Start
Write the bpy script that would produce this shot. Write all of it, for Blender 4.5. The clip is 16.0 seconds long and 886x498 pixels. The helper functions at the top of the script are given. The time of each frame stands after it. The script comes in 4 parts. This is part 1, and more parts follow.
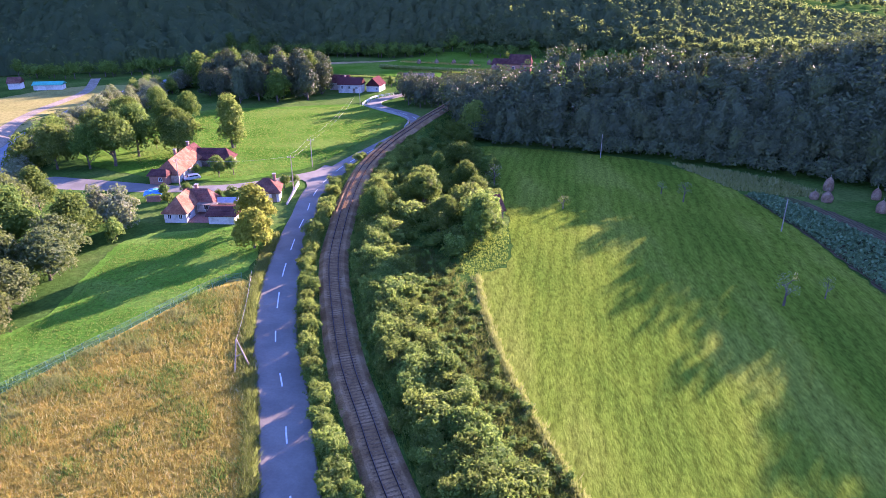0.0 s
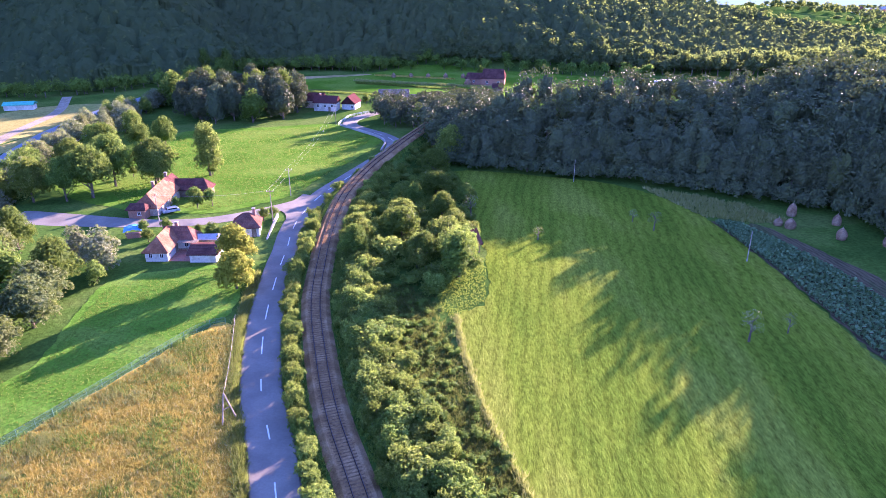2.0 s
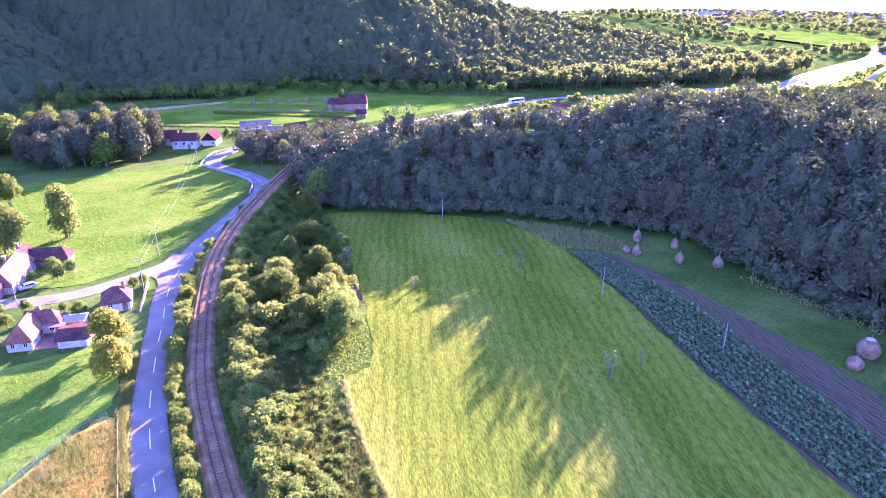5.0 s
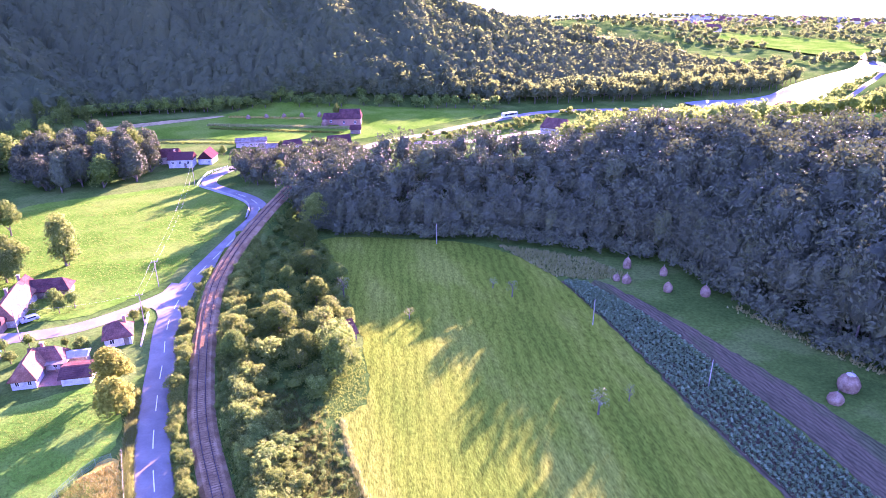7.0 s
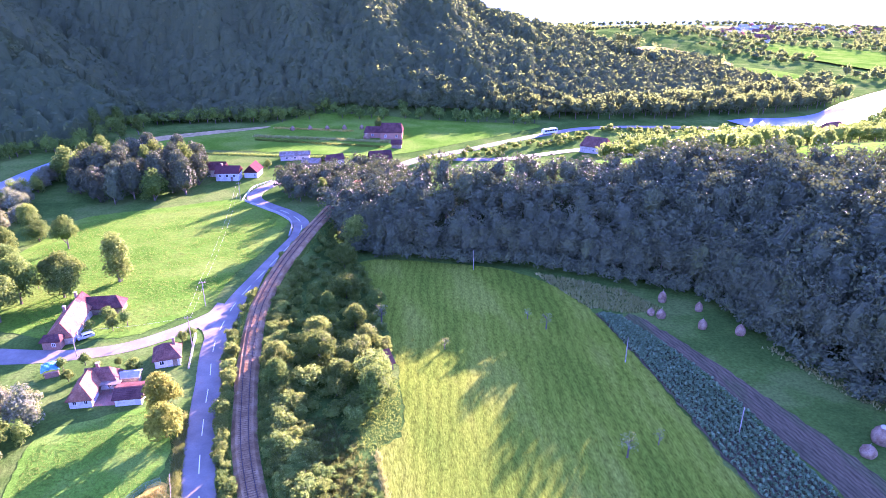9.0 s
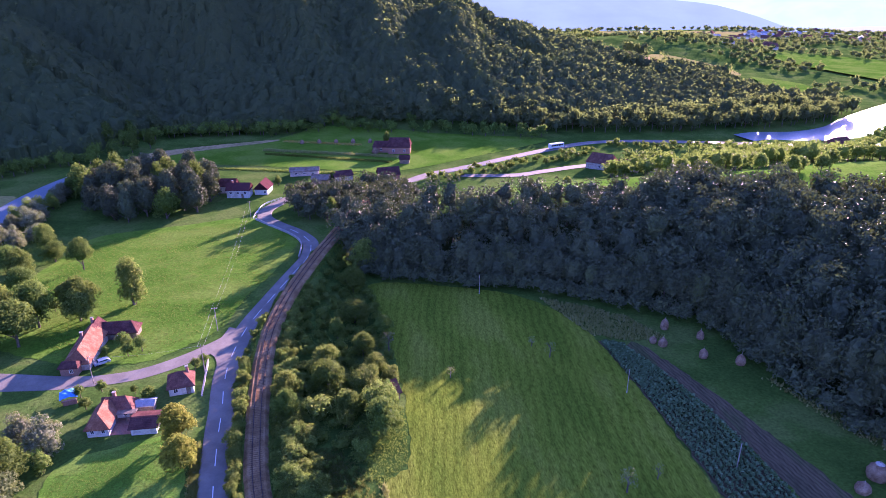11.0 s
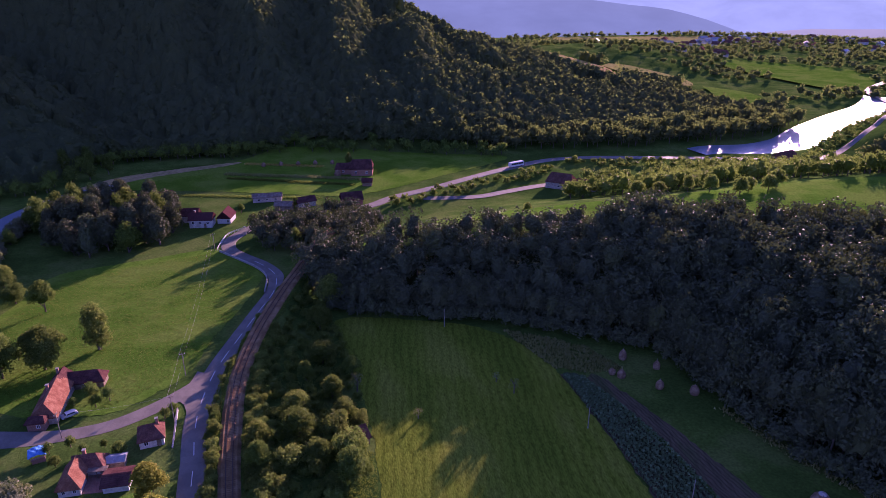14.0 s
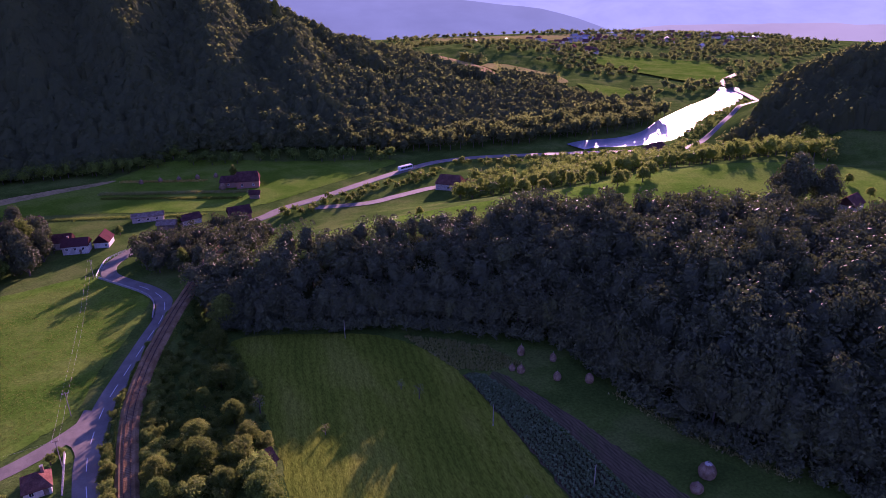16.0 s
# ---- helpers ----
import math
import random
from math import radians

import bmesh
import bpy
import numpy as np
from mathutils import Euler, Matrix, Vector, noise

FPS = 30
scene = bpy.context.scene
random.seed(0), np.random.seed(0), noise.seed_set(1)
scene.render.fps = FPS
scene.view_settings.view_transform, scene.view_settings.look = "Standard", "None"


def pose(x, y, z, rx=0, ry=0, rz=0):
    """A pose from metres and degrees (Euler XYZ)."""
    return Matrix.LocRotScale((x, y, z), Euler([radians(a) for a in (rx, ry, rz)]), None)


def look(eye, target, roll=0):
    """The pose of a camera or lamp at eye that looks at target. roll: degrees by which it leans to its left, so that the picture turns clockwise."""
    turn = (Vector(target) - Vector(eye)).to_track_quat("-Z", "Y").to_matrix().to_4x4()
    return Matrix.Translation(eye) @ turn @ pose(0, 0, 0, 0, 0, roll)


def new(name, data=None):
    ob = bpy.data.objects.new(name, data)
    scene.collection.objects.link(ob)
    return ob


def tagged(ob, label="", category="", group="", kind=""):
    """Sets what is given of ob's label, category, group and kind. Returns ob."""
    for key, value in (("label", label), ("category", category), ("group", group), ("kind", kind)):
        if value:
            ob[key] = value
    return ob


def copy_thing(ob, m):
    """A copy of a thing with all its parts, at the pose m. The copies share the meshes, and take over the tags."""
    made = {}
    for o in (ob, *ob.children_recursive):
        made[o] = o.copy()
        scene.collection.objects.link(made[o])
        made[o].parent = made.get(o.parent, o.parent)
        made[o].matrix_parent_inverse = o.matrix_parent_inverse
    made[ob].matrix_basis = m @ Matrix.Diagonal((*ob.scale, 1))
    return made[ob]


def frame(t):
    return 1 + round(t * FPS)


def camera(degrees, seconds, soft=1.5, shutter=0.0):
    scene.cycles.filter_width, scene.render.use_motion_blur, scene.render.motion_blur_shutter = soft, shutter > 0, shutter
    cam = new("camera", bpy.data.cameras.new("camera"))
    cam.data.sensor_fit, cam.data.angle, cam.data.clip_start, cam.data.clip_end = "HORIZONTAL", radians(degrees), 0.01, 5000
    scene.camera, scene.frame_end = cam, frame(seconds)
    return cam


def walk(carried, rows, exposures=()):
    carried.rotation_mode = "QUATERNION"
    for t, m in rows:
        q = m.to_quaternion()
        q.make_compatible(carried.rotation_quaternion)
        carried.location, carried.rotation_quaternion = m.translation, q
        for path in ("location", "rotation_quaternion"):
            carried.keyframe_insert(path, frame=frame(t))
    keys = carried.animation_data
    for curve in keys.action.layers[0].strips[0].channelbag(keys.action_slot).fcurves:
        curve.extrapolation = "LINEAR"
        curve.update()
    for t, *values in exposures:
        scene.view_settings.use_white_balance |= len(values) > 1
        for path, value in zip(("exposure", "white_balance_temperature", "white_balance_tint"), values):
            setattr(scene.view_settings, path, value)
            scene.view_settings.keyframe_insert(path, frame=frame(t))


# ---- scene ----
End
The request: Transcribe the opening line of the listing above, please, and every line after it through the line with "made[o].matrix_parent_inverse = o.matrix_parent_inverse", word for word, without pictures.

The reply:
Write the bpy script that would produce this shot. Write all of it, for Blender 4.5. The clip is 16.0 seconds long and 886x498 pixels. The helper functions at the top of the script are given. The time of each frame stands after it. The script comes in 4 parts. This is part 1, and more parts follow.
0.0 s
2.0 s
5.0 s
7.0 s
9.0 s
11.0 s
14.0 s
16.0 s
# ---- helpers ----
import math
import random
from math import radians

import bmesh
import bpy
import numpy as np
from mathutils import Euler, Matrix, Vector, noise

FPS = 30
scene = bpy.context.scene
random.seed(0), np.random.seed(0), noise.seed_set(1)
scene.render.fps = FPS
scene.view_settings.view_transform, scene.view_settings.look = "Standard", "None"


def pose(x, y, z, rx=0, ry=0, rz=0):
    """A pose from metres and degrees (Euler XYZ)."""
    return Matrix.LocRotScale((x, y, z), Euler([radians(a) for a in (rx, ry, rz)]), None)


def look(eye, target, roll=0):
    """The pose of a camera or lamp at eye that looks at target. roll: degrees by which it leans to its left, so that the picture turns clockwise."""
    turn = (Vector(target) - Vector(eye)).to_track_quat("-Z", "Y").to_matrix().to_4x4()
    return Matrix.Translation(eye) @ turn @ pose(0, 0, 0, 0, 0, roll)


def new(name, data=None):
    ob = bpy.data.objects.new(name, data)
    scene.collection.objects.link(ob)
    return ob


def tagged(ob, label="", category="", group="", kind=""):
    """Sets what is given of ob's label, category, group and kind. Returns ob."""
    for key, value in (("label", label), ("category", category), ("group", group), ("kind", kind)):
        if value:
            ob[key] = value
    return ob


def copy_thing(ob, m):
    """A copy of a thing with all its parts, at the pose m. The copies share the meshes, and take over the tags."""
    made = {}
    for o in (ob, *ob.children_recursive):
        made[o] = o.copy()
        scene.collection.objects.link(made[o])
        made[o].parent = made.get(o.parent, o.parent)
        made[o].matrix_parent_inverse = o.matrix_parent_inverse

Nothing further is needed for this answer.